▶ _Data block_
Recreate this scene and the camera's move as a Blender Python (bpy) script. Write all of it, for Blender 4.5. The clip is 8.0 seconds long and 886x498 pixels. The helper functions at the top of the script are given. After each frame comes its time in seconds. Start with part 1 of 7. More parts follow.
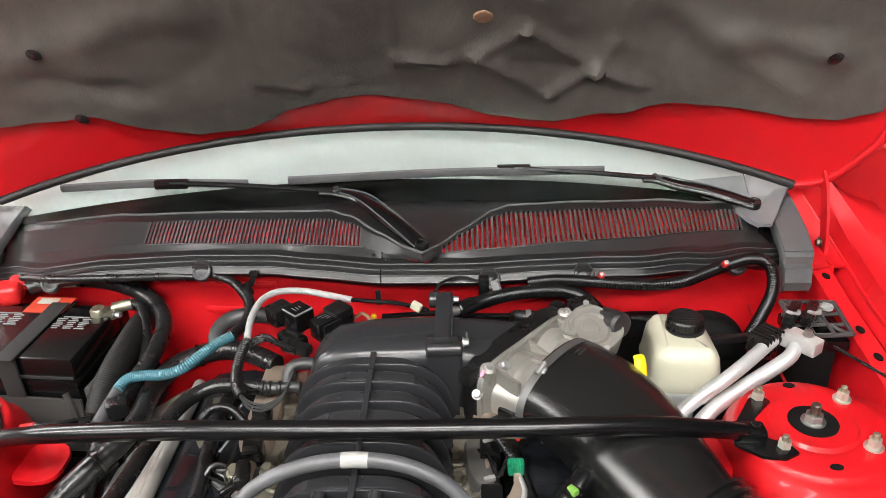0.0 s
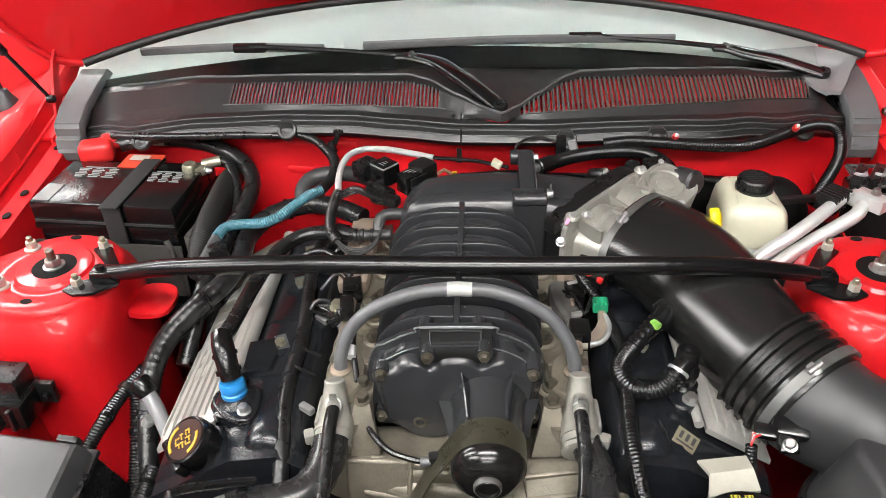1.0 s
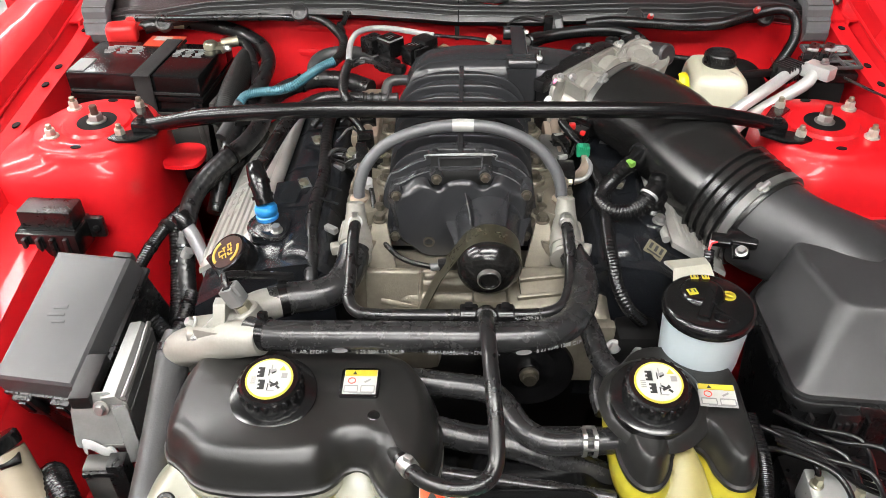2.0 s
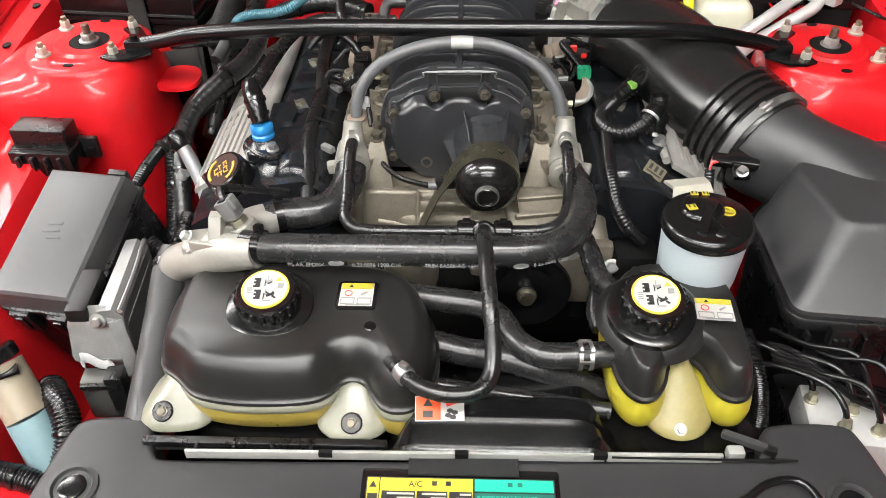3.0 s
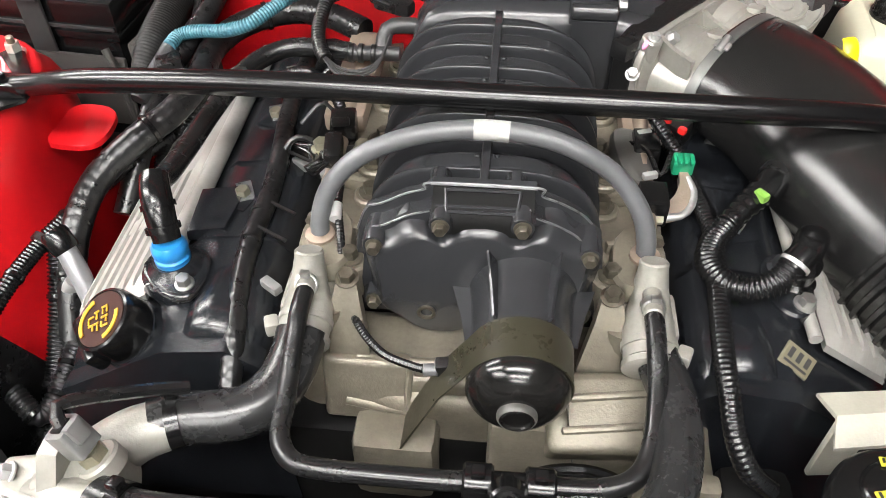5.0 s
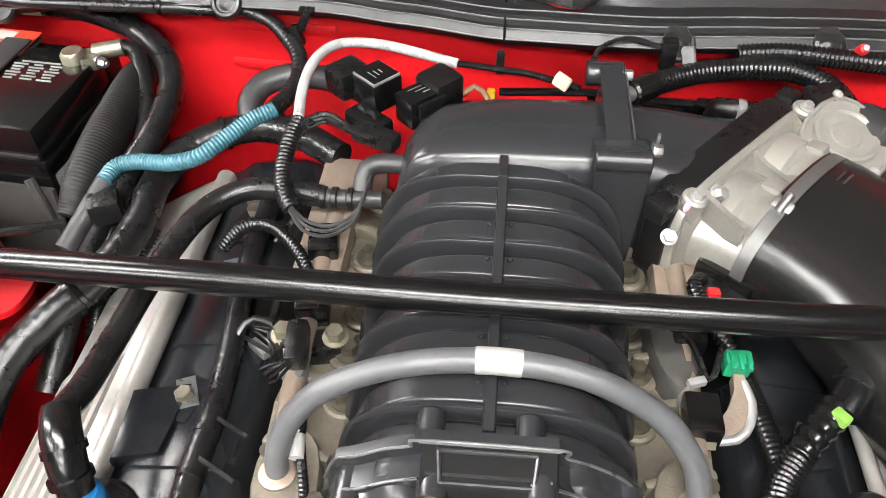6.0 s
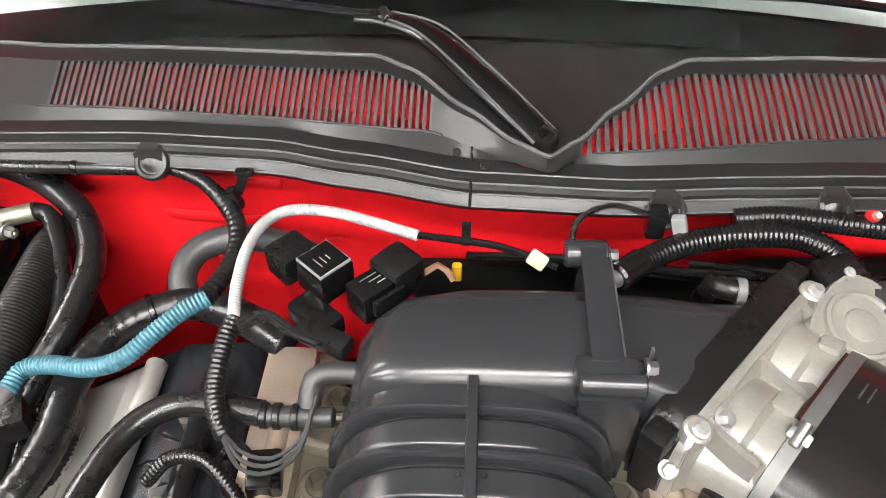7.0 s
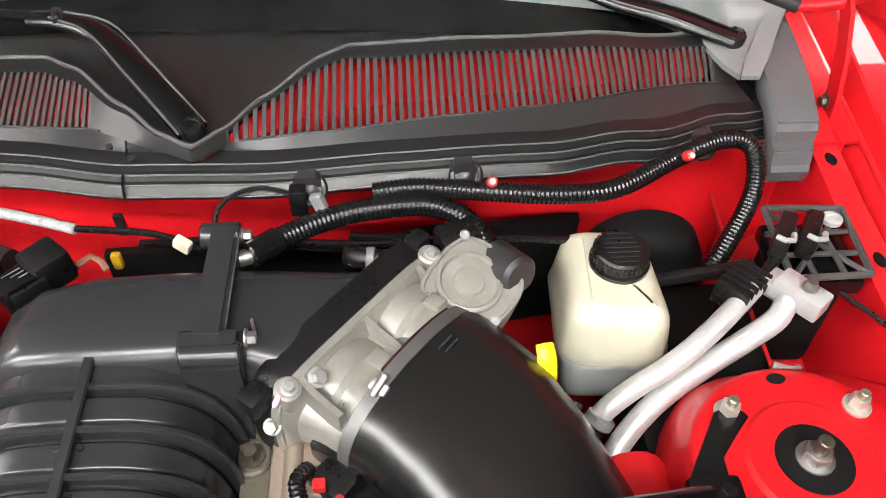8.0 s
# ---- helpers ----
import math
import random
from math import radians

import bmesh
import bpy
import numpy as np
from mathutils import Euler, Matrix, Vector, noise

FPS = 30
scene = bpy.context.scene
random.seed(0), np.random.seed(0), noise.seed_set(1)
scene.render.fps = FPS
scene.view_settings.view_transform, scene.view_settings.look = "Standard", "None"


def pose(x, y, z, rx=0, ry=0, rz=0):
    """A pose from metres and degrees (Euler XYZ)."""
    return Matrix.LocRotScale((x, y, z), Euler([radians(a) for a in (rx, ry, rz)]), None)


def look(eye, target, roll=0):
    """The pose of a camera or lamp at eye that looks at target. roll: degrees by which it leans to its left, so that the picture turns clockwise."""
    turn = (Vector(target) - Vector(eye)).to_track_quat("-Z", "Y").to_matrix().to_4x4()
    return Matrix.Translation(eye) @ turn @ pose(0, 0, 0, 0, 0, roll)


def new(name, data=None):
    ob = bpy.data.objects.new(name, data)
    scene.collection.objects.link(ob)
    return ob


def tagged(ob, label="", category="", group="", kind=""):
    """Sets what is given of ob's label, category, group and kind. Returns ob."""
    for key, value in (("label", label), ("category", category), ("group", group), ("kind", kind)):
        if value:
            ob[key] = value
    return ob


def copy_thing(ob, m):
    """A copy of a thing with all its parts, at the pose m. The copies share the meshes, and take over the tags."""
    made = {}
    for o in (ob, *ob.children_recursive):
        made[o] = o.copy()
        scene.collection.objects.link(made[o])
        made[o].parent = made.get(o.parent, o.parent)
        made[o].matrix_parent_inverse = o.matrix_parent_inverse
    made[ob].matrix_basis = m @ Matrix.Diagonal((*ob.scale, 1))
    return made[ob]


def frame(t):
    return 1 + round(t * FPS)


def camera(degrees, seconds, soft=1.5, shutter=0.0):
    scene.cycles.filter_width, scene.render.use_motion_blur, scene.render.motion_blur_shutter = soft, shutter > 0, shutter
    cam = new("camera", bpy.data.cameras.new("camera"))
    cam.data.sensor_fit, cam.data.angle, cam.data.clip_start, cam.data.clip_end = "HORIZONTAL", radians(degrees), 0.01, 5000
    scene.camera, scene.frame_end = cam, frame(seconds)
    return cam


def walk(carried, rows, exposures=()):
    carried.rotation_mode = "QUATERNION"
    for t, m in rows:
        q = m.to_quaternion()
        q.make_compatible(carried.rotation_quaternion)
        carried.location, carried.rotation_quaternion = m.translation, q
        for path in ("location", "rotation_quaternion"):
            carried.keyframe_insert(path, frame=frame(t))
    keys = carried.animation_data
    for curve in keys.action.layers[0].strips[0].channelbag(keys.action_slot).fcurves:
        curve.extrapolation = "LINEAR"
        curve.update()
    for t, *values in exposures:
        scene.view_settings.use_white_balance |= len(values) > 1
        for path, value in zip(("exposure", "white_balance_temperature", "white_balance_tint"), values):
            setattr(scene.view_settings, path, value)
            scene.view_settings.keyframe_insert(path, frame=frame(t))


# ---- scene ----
cam = camera(58.8, 8.0, soft=0.85)
PATH = [
    (0, (0.144, -0.776, 1.553), (0.066, 0.997, 0.63), -2.2),
    (0.5, (0.123, -0.748, 1.537), (-0.006, 0.949, 0.487), -2.3),
    (1, (0.045, -0.865, 1.521), (-0.07, 0.783, 0.394), -2.1),
    (1.5, (0.011, -0.989, 1.492), (-0.075, 0.631, 0.323), -1.7),
    (2, (0.015, -1.084, 1.473), (-0.041, 0.51, 0.266), -0.9),
    (2.2, (0.012, -1.111, 1.461), (-0.035, 0.47, 0.237), -0.6),
    (3.3, (0.019, -1.103, 1.409), (-0.04, 0.398, 0.088), -0.4),
    (3.5, (0.016, -1.066, 1.389), (-0.043, 0.42, 0.051), -0.1),
    (4, (0.024, -0.936, 1.359), (-0.058, 0.522, -0.007), 0.0),
    (4.2, (0.028, -0.858, 1.347), (-0.071, 0.586, -0.033), 0.0),
    (5.3, (0.015, -0.59, 1.347), (-0.128, 0.808, -0.077), -0.1),
    (5.5, (0.007, -0.544, 1.35), (-0.132, 0.853, -0.075), 0.1),
    (6, (0.003, -0.426, 1.356), (-0.122, 0.978, -0.063), 0.1),
    (6.5, (-0.01, -0.322, 1.386), (-0.097, 1.099, -0.019), 0.6),
    (7, (0.001, -0.245, 1.401), (-0.063, 1.182, 0.001), 0.3),
    (7.5, (0.118, -0.247, 1.426), (0.116, 1.162, 0.006), 0.1),
    (8, (0.247, -0.28, 1.444), (0.359, 1.094, -0.004), 1.2),
]
walk(cam, [(t, look(eye, target, roll)) for t, eye, target, roll in PATH],
     [(0, 0.70), (2, 0.785), (4, 0.785), (5.3, 1.18), (6, 1.24), (6.6, 1.28), (7.5, 1.26), (8, 1.07)])

# ---- light: a bright hall with rows of ceiling panels ----
world = bpy.data.worlds.new("world")
scene.world = world
world.use_nodes = True
world.node_tree.nodes["Background"].inputs[0].default_value = (0.9, 0.95, 1.0, 1)
world.node_tree.nodes["Background"].inputs[1].default_value = 0.25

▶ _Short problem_
Every line of the data above should be quoted exactly. Omit the pictures.

▶ _Answer below_
Recreate this scene and the camera's move as a Blender Python (bpy) script. Write all of it, for Blender 4.5. The clip is 8.0 seconds long and 886x498 pixels. The helper functions at the top of the script are given. After each frame comes its time in seconds. Start with part 1 of 7. More parts follow.
0.0 s
1.0 s
2.0 s
3.0 s
5.0 s
6.0 s
7.0 s
8.0 s
# ---- helpers ----
import math
import random
from math import radians

import bmesh
import bpy
import numpy as np
from mathutils import Euler, Matrix, Vector, noise

FPS = 30
scene = bpy.context.scene
random.seed(0), np.random.seed(0), noise.seed_set(1)
scene.render.fps = FPS
scene.view_settings.view_transform, scene.view_settings.look = "Standard", "None"


def pose(x, y, z, rx=0, ry=0, rz=0):
    """A pose from metres and degrees (Euler XYZ)."""
    return Matrix.LocRotScale((x, y, z), Euler([radians(a) for a in (rx, ry, rz)]), None)


def look(eye, target, roll=0):
    """The pose of a camera or lamp at eye that looks at target. roll: degrees by which it leans to its left, so that the picture turns clockwise."""
    turn = (Vector(target) - Vector(eye)).to_track_quat("-Z", "Y").to_matrix().to_4x4()
    return Matrix.Translation(eye) @ turn @ pose(0, 0, 0, 0, 0, roll)


def new(name, data=None):
    ob = bpy.data.objects.new(name, data)
    scene.collection.objects.link(ob)
    return ob


def tagged(ob, label="", category="", group="", kind=""):
    """Sets what is given of ob's label, category, group and kind. Returns ob."""
    for key, value in (("label", label), ("category", category), ("group", group), ("kind", kind)):
        if value:
            ob[key] = value
    return ob


def copy_thing(ob, m):
    """A copy of a thing with all its parts, at the pose m. The copies share the meshes, and take over the tags."""
    made = {}
    for o in (ob, *ob.children_recursive):
        made[o] = o.copy()
        scene.collection.objects.link(made[o])
        made[o].parent = made.get(o.parent, o.parent)
        made[o].matrix_parent_inverse = o.matrix_parent_inverse
    made[ob].matrix_basis = m @ Matrix.Diagonal((*ob.scale, 1))
    return made[ob]


def frame(t):
    return 1 + round(t * FPS)


def camera(degrees, seconds, soft=1.5, shutter=0.0):
    scene.cycles.filter_width, scene.render.use_motion_blur, scene.render.motion_blur_shutter = soft, shutter > 0, shutter
    cam = new("camera", bpy.data.cameras.new("camera"))
    cam.data.sensor_fit, cam.data.angle, cam.data.clip_start, cam.data.clip_end = "HORIZONTAL", radians(degrees), 0.01, 5000
    scene.camera, scene.frame_end = cam, frame(seconds)
    return cam


def walk(carried, rows, exposures=()):
    carried.rotation_mode = "QUATERNION"
    for t, m in rows:
        q = m.to_quaternion()
        q.make_compatible(carried.rotation_quaternion)
        carried.location, carried.rotation_quaternion = m.translation, q
        for path in ("location", "rotation_quaternion"):
            carried.keyframe_insert(path, frame=frame(t))
    keys = carried.animation_data
    for curve in keys.action.layers[0].strips[0].channelbag(keys.action_slot).fcurves:
        curve.extrapolation = "LINEAR"
        curve.update()
    for t, *values in exposures:
        scene.view_settings.use_white_balance |= len(values) > 1
        for path, value in zip(("exposure", "white_balance_temperature", "white_balance_tint"), values):
            setattr(scene.view_settings, path, value)
            scene.view_settings.keyframe_insert(path, frame=frame(t))


# ---- scene ----
cam = camera(58.8, 8.0, soft=0.85)
PATH = [
    (0, (0.144, -0.776, 1.553), (0.066, 0.997, 0.63), -2.2),
    (0.5, (0.123, -0.748, 1.537), (-0.006, 0.949, 0.487), -2.3),
    (1, (0.045, -0.865, 1.521), (-0.07, 0.783, 0.394), -2.1),
    (1.5, (0.011, -0.989, 1.492), (-0.075, 0.631, 0.323), -1.7),
    (2, (0.015, -1.084, 1.473), (-0.041, 0.51, 0.266), -0.9),
    (2.2, (0.012, -1.111, 1.461), (-0.035, 0.47, 0.237), -0.6),
    (3.3, (0.019, -1.103, 1.409), (-0.04, 0.398, 0.088), -0.4),
    (3.5, (0.016, -1.066, 1.389), (-0.043, 0.42, 0.051), -0.1),
    (4, (0.024, -0.936, 1.359), (-0.058, 0.522, -0.007), 0.0),
    (4.2, (0.028, -0.858, 1.347), (-0.071, 0.586, -0.033), 0.0),
    (5.3, (0.015, -0.59, 1.347), (-0.128, 0.808, -0.077), -0.1),
    (5.5, (0.007, -0.544, 1.35), (-0.132, 0.853, -0.075), 0.1),
    (6, (0.003, -0.426, 1.356), (-0.122, 0.978, -0.063), 0.1),
    (6.5, (-0.01, -0.322, 1.386), (-0.097, 1.099, -0.019), 0.6),
    (7, (0.001, -0.245, 1.401), (-0.063, 1.182, 0.001), 0.3),
    (7.5, (0.118, -0.247, 1.426), (0.116, 1.162, 0.006), 0.1),
    (8, (0.247, -0.28, 1.444), (0.359, 1.094, -0.004), 1.2),
]
walk(cam, [(t, look(eye, target, roll)) for t, eye, target, roll in PATH],
     [(0, 0.70), (2, 0.785), (4, 0.785), (5.3, 1.18), (6, 1.24), (6.6, 1.28), (7.5, 1.26), (8, 1.07)])

# ---- light: a bright hall with rows of ceiling panels ----
world = bpy.data.worlds.new("world")
scene.world = world
world.use_nodes = True
world.node_tree.nodes["Background"].inputs[0].default_value = (0.9, 0.95, 1.0, 1)
world.node_tree.nodes["Background"].inputs[1].default_value = 0.25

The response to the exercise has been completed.